Aim: Make an exact copy of the lines, leaving the pictures out.

☆ ☆ ☆

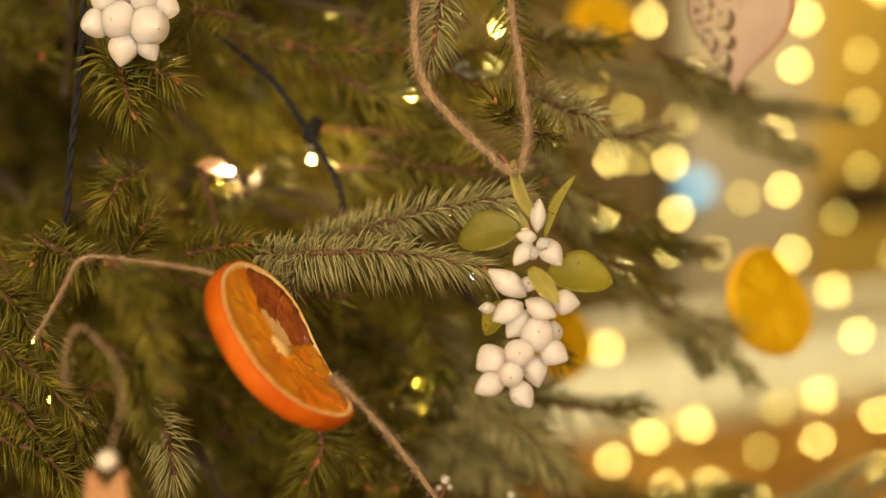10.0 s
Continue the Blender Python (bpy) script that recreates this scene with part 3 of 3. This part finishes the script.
# ---- twine, cables ----
def twine(root, name, points, radius, seed, fuzz=1.0, label=""):
    pts = local(root, points)
    total = sum((b - a).length for a, b in zip(pts, pts[1:]))
    n = max(12, int(total / 0.0012))
    path = spline(pts, n)
    fr = frames(path)
    rng = random.Random(seed)
    verts, faces = [], []
    for ply in range(3):
        line = []
        for i, p in enumerate(path):
            w = 2 * math.pi * (ply / 3 + i * total / n / 0.011)
            line.append(p + radius * 0.40 * (1 + 0.25 * math.sin(i * 0.37 + seed) * math.sin(i * 0.11)) * (math.cos(w) * fr[i][1] + math.sin(w) * fr[i][2]))
        tube(line, lambda s: radius * 0.60 * (1 + 0.10 * math.sin(s * n * 0.6 + ply) + 0.08 * math.sin(s * n * 1.7 + 2 * ply)), 7, verts, faces)
    for _ in range(int(total * 7500 * fuzz)):
        i = rng.randrange(n)
        t, a, b = fr[i]
        w = rng.uniform(0, 2 * math.pi)
        out = math.cos(w) * a + math.sin(w) * b
        size = rng.uniform(0.0006, 0.0022) * (2.6 if rng.random() < 0.05 else 1)
        way = (out * rng.uniform(0.25, 1) + t * rng.uniform(-1, 1)).normalized()
        q = path[i] + out * radius * 0.85
        hair = [q, q + way * size * 0.5 + out * size * 0.1, q + way * size + out * size * rng.uniform(-0.2, 0.4)]
        tube(hair, lambda s: 0.00009 * (1.1 - 0.6 * s), 3, verts, faces, caps=False)
    return tagged(mesh_object(name, verts, faces, [TWINE], root), label)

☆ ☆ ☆

Completed exercise:
10.0 s
Continue the Blender Python (bpy) script that recreates this scene with part 3 of 3. This part finishes the script.
# ---- twine, cables ----
def twine(root, name, points, radius, seed, fuzz=1.0, label=""):
    pts = local(root, points)
    total = sum((b - a).length for a, b in zip(pts, pts[1:]))
    n = max(12, int(total / 0.0012))
    path = spline(pts, n)
    fr = frames(path)
    rng = random.Random(seed)
    verts, faces = [], []
    for ply in range(3):
        line = []
        for i, p in enumerate(path):
            w = 2 * math.pi * (ply / 3 + i * total / n / 0.011)
            line.append(p + radius * 0.40 * (1 + 0.25 * math.sin(i * 0.37 + seed) * math.sin(i * 0.11)) * (math.cos(w) * fr[i][1] + math.sin(w) * fr[i][2]))
        tube(line, lambda s: radius * 0.60 * (1 + 0.10 * math.sin(s * n * 0.6 + ply) + 0.08 * math.sin(s * n * 1.7 + 2 * ply)), 7, verts, faces)
    for _ in range(int(total * 7500 * fuzz)):
        i = rng.randrange(n)
        t, a, b = fr[i]
        w = rng.uniform(0, 2 * math.pi)
        out = math.cos(w) * a + math.sin(w) * b
        size = rng.uniform(0.0006, 0.0022) * (2.6 if rng.random() < 0.05 else 1)
        way = (out * rng.uniform(0.25, 1) + t * rng.uniform(-1, 1)).normalized()
        q = path[i] + out * radius * 0.85
        hair = [q, q + way * size * 0.5 + out * size * 0.1, q + way * size + out * size * rng.uniform(-0.2, 0.4)]
        tube(hair, lambda s: 0.00009 * (1.1 - 0.6 * s), 3, verts, faces, caps=False)
    return tagged(mesh_object(name, verts, faces, [TWINE], root), label)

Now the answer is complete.